RE: Are stigmas and and prejudices, inherently based on fear, ignorance and hatred?
February 8, 2017 at 3:41 pm
(February 8, 2017 at 2:43 pm)WisdomOfTheTrees Wrote: I have thought often of how prejudice, stigmas, and hatred work, and it seems to me that the people who feel hatred (the kkk, homophobes, etc) are often doing so out of a sense of fear, and are ignorant of the people they hate. In essence, they don't understand why they exist, so they hate them. I feel that with understanding eliminates this hatred, in whatever sense it may be. If someone raped your daughter, for example, if you figured out that that person has a specific part of their brain that lacks empathy, you may say that they were destined by nature to be a rapist and have more sympathy. Or, if it turned out that they were raped as a child, then it was nurture which made them a rapist. Either way, even in the most extreme cases, it seems that an understanding, a cool calm and rational understanding free of emotional response, absolves hate. What is your opinion?

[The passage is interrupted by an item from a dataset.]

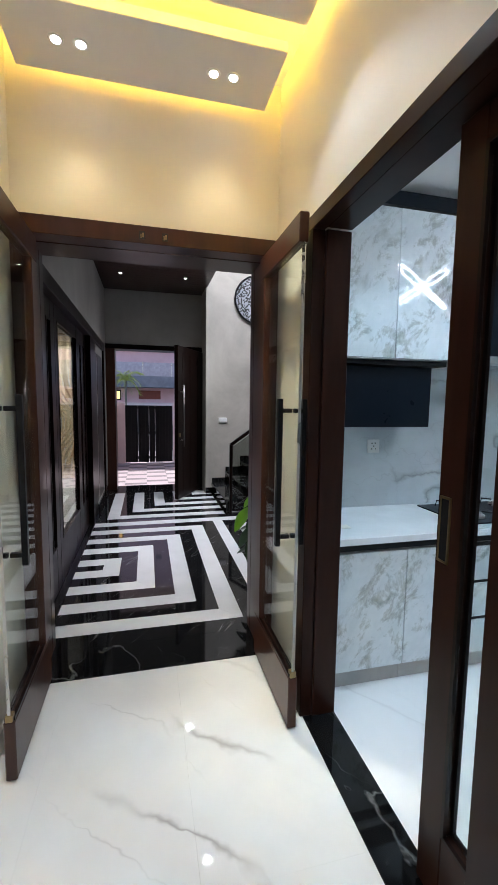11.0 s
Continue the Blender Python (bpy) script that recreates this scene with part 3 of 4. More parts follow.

That is to say that hatred, prejudice, fear, are the categories of emotional responses. Whereas understanding does not involve this sort of thinking. Perhaps you could even liken it to the difference between the sober, rational, scientific mind, and the irrational, emotional, religious mind.
I am prejudiced against people who put themselves in certain boxes.
For example members of the KKK, they have chosen to be part of a racist organisation and to dress really badly.
They have decided to be part of a club and can be dismissed as the worst humans you could meet.
You can fix ignorance, you can't fix stupid.
Tinkety Tonk and down with the Nazis.